The lesson to learn from these and similar cases is to be familiar with the local ordinances in order to advise clients properly. That said, a relaxing of the hard line rules in many areas is evident and sign companies can help clients make informed choices. “Clients lean on us pretty heavily to do the investigative work and tell them what they can have,” says Hays. “Sometimes we work within existing codes and systems to obtain variances. Even though more are coming around, many current codes were not written with EMCs in mind, so they never addressed it.”

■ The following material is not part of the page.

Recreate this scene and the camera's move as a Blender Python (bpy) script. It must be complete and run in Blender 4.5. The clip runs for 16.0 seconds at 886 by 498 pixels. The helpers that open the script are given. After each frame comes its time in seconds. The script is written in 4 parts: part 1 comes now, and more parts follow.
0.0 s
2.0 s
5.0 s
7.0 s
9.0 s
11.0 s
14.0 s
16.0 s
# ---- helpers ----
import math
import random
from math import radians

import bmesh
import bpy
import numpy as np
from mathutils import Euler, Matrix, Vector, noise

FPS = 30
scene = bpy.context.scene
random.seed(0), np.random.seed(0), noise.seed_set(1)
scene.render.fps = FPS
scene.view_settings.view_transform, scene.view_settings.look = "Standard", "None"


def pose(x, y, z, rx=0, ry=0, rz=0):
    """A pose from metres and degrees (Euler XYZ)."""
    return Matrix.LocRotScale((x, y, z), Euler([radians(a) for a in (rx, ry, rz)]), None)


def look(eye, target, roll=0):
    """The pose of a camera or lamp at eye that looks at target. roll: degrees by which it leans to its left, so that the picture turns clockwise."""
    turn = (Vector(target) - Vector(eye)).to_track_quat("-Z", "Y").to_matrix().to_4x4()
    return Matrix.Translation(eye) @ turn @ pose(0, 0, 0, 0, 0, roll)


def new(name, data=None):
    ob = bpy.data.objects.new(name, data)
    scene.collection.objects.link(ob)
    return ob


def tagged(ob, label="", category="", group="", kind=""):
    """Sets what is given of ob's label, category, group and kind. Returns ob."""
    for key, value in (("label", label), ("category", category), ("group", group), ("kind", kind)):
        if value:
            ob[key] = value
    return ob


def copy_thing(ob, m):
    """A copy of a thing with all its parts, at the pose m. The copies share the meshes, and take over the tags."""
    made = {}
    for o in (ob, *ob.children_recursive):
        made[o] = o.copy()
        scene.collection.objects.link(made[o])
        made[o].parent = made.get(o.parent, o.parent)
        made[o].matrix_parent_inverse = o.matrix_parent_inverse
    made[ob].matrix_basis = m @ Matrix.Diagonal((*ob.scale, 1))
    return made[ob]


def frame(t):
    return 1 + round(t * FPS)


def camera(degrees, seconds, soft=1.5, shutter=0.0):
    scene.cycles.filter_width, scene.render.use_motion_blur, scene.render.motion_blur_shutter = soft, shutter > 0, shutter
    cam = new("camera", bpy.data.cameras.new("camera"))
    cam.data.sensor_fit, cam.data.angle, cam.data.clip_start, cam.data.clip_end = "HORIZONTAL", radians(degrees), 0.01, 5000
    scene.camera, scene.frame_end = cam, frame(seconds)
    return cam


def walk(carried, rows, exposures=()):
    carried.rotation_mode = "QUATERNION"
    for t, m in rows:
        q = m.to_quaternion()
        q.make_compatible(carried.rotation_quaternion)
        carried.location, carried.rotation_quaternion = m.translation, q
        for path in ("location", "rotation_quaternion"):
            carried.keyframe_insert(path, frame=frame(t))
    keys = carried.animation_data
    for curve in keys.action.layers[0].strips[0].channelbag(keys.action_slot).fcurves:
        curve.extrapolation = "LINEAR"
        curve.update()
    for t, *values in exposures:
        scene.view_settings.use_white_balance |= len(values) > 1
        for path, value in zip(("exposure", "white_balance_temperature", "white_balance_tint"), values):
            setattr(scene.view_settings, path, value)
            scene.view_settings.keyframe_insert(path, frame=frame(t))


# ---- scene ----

DeNyse says he’s learned the value of prudence in this area and advises any sign company to “exercise proper due diligence. Make sure you check the regulations before you get a client excited about something like full video capability when there’s a limitation in the municipality,” says DeNyse. “Mis-selling is a pitfall you want to avoid. It can put a lot of egg on your face if you suggest or show something they can’t have.”
DeNyse, Hays and Achten all agree that municipalities are starting to loosen up rather than tighten up on the regulations. “It’s a change we’re happy to see,” DeNyse says. “People are starting to realize they need to help their local economies survive.”